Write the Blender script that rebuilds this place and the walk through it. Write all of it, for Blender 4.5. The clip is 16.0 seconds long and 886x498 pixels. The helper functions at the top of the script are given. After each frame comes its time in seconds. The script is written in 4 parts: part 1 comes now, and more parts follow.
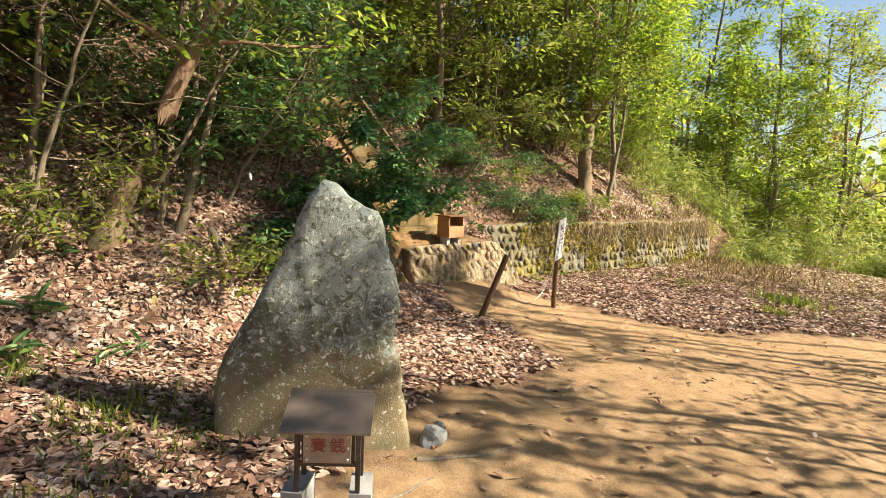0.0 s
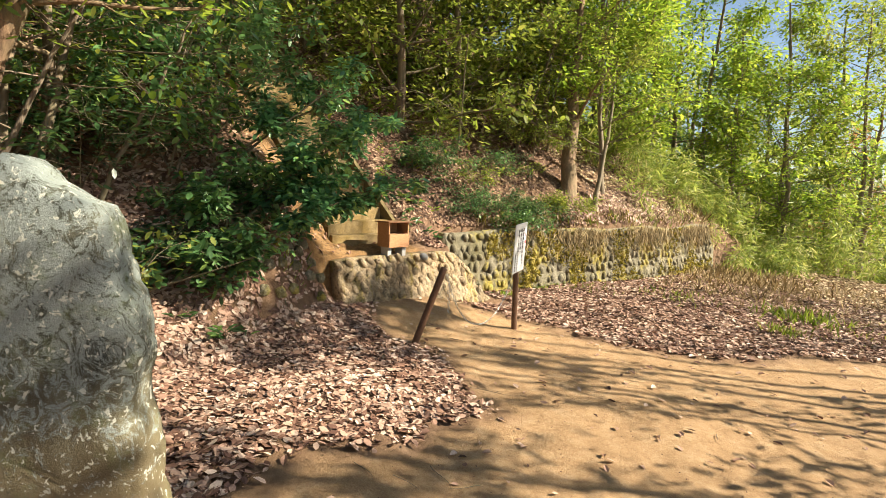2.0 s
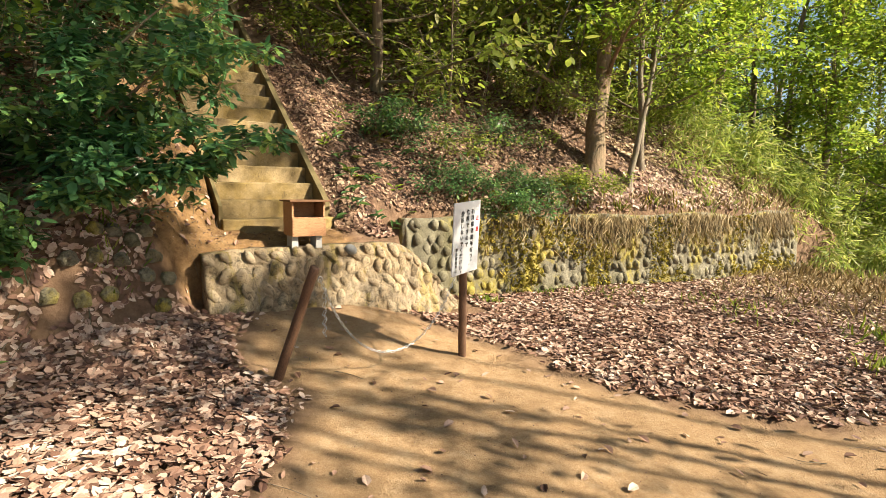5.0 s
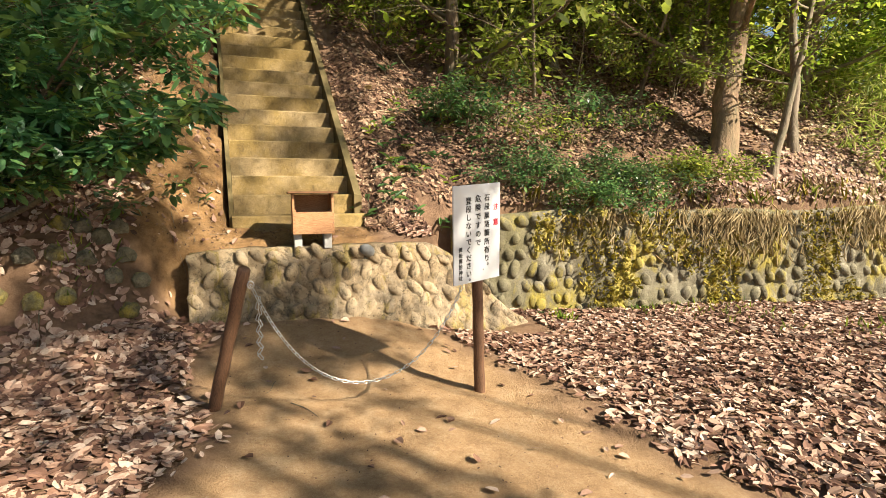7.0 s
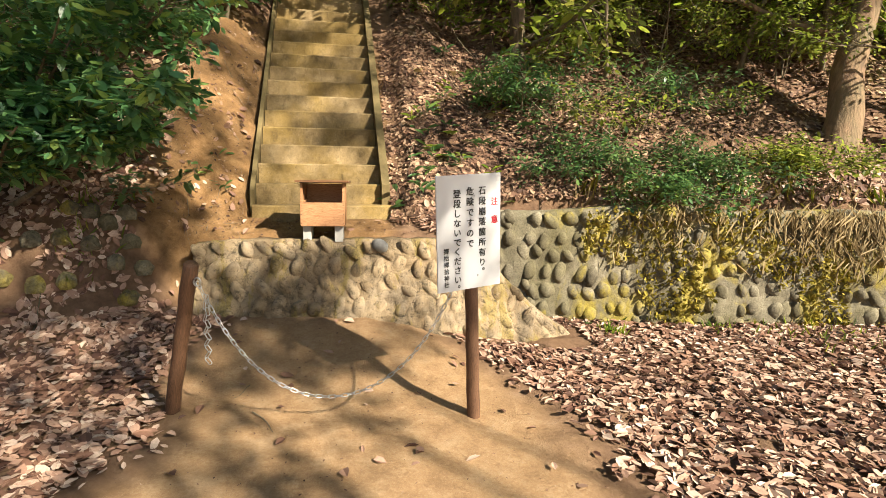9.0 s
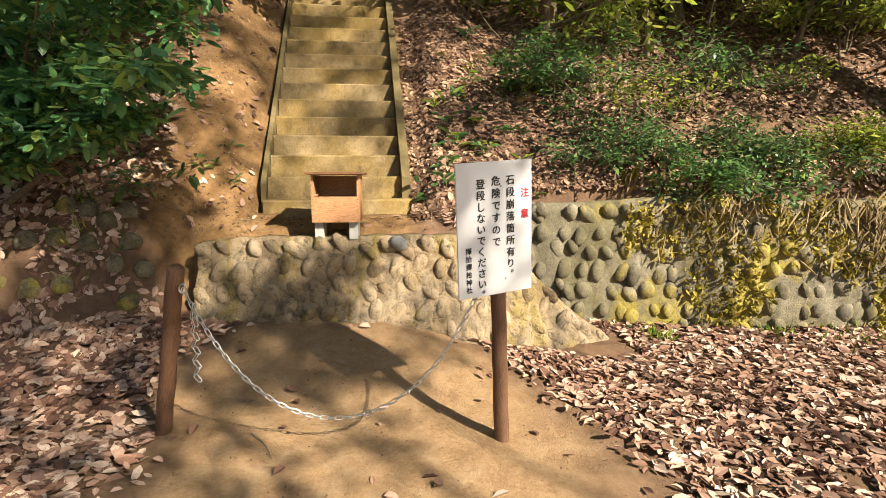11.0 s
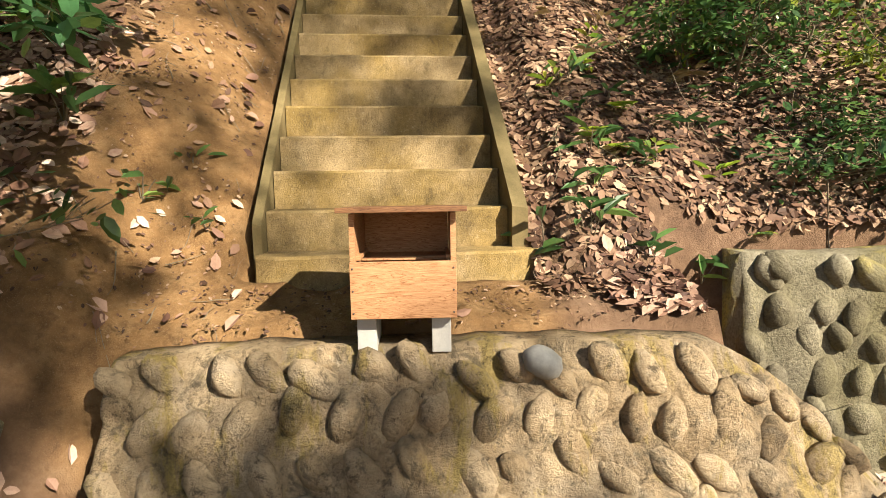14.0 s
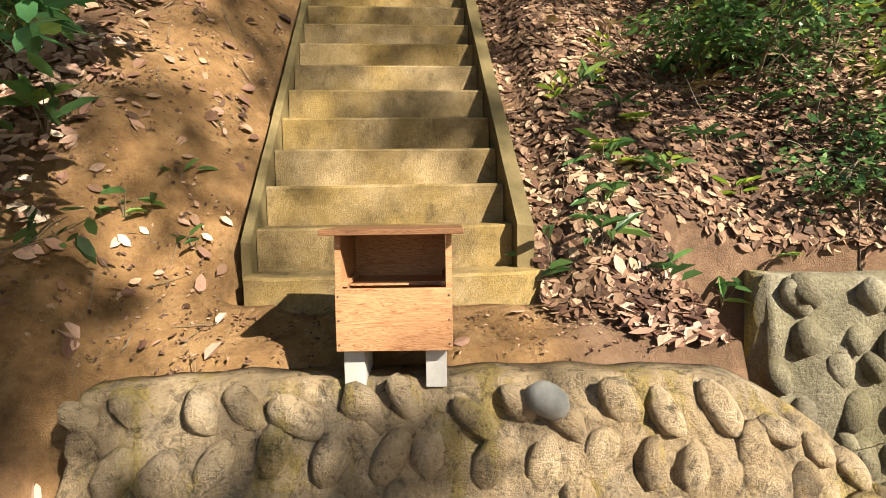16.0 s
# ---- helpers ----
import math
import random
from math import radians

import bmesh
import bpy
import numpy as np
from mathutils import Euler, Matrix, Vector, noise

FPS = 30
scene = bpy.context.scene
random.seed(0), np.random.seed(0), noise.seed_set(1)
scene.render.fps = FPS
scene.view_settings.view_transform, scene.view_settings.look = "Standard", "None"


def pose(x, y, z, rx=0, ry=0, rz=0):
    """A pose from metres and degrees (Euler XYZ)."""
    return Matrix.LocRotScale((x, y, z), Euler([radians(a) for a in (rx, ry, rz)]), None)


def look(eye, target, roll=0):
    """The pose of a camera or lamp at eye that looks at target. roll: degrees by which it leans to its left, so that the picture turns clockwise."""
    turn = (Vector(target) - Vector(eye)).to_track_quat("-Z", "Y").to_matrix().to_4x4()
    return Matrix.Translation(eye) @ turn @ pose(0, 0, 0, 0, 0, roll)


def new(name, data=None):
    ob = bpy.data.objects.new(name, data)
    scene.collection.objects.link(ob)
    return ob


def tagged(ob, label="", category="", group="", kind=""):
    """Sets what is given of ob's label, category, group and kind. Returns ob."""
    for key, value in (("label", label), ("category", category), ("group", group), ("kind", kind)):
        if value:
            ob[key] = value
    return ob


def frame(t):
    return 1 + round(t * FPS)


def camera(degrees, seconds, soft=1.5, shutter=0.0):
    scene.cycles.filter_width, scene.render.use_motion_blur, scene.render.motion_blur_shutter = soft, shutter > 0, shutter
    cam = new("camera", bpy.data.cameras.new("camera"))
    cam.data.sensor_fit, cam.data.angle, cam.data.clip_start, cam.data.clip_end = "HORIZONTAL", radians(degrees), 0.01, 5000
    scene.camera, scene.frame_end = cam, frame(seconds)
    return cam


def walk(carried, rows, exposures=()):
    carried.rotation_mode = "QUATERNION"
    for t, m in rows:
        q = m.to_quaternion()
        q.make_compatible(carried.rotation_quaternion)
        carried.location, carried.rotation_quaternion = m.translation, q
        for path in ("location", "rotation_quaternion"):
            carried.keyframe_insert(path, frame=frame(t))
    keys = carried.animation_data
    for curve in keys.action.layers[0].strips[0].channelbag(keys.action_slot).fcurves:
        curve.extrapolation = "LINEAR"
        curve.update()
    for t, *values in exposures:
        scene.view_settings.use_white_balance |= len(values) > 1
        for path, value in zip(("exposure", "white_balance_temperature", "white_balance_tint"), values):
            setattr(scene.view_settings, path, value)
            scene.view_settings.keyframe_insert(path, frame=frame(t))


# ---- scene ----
┄┄┄┄┄┄┄┄┄┄
=== Aim of the exercise ===
Except for the pictures, copy the material above exactly.

=== Full answer ===
Write the Blender script that rebuilds this place and the walk through it. Write all of it, for Blender 4.5. The clip is 16.0 seconds long and 886x498 pixels. The helper functions at the top of the script are given. After each frame comes its time in seconds. The script is written in 4 parts: part 1 comes now, and more parts follow.
0.0 s
2.0 s
5.0 s
7.0 s
9.0 s
11.0 s
14.0 s
16.0 s
# ---- helpers ----
import math
import random
from math import radians

import bmesh
import bpy
import numpy as np
from mathutils import Euler, Matrix, Vector, noise

FPS = 30
scene = bpy.context.scene
random.seed(0), np.random.seed(0), noise.seed_set(1)
scene.render.fps = FPS
scene.view_settings.view_transform, scene.view_settings.look = "Standard", "None"


def pose(x, y, z, rx=0, ry=0, rz=0):
    """A pose from metres and degrees (Euler XYZ)."""
    return Matrix.LocRotScale((x, y, z), Euler([radians(a) for a in (rx, ry, rz)]), None)


def look(eye, target, roll=0):
    """The pose of a camera or lamp at eye that looks at target. roll: degrees by which it leans to its left, so that the picture turns clockwise."""
    turn = (Vector(target) - Vector(eye)).to_track_quat("-Z", "Y").to_matrix().to_4x4()
    return Matrix.Translation(eye) @ turn @ pose(0, 0, 0, 0, 0, roll)


def new(name, data=None):
    ob = bpy.data.objects.new(name, data)
    scene.collection.objects.link(ob)
    return ob


def tagged(ob, label="", category="", group="", kind=""):
    """Sets what is given of ob's label, category, group and kind. Returns ob."""
    for key, value in (("label", label), ("category", category), ("group", group), ("kind", kind)):
        if value:
            ob[key] = value
    return ob


def frame(t):
    return 1 + round(t * FPS)


def camera(degrees, seconds, soft=1.5, shutter=0.0):
    scene.cycles.filter_width, scene.render.use_motion_blur, scene.render.motion_blur_shutter = soft, shutter > 0, shutter
    cam = new("camera", bpy.data.cameras.new("camera"))
    cam.data.sensor_fit, cam.data.angle, cam.data.clip_start, cam.data.clip_end = "HORIZONTAL", radians(degrees), 0.01, 5000
    scene.camera, scene.frame_end = cam, frame(seconds)
    return cam


def walk(carried, rows, exposures=()):
    carried.rotation_mode = "QUATERNION"
    for t, m in rows:
        q = m.to_quaternion()
        q.make_compatible(carried.rotation_quaternion)
        carried.location, carried.rotation_quaternion = m.translation, q
        for path in ("location", "rotation_quaternion"):
            carried.keyframe_insert(path, frame=frame(t))
    keys = carried.animation_data
    for curve in keys.action.layers[0].strips[0].channelbag(keys.action_slot).fcurves:
        curve.extrapolation = "LINEAR"
        curve.update()
    for t, *values in exposures:
        scene.view_settings.use_white_balance |= len(values) > 1
        for path, value in zip(("exposure", "white_balance_temperature", "white_balance_tint"), values):
            setattr(scene.view_settings, path, value)
            scene.view_settings.keyframe_insert(path, frame=frame(t))


# ---- scene ----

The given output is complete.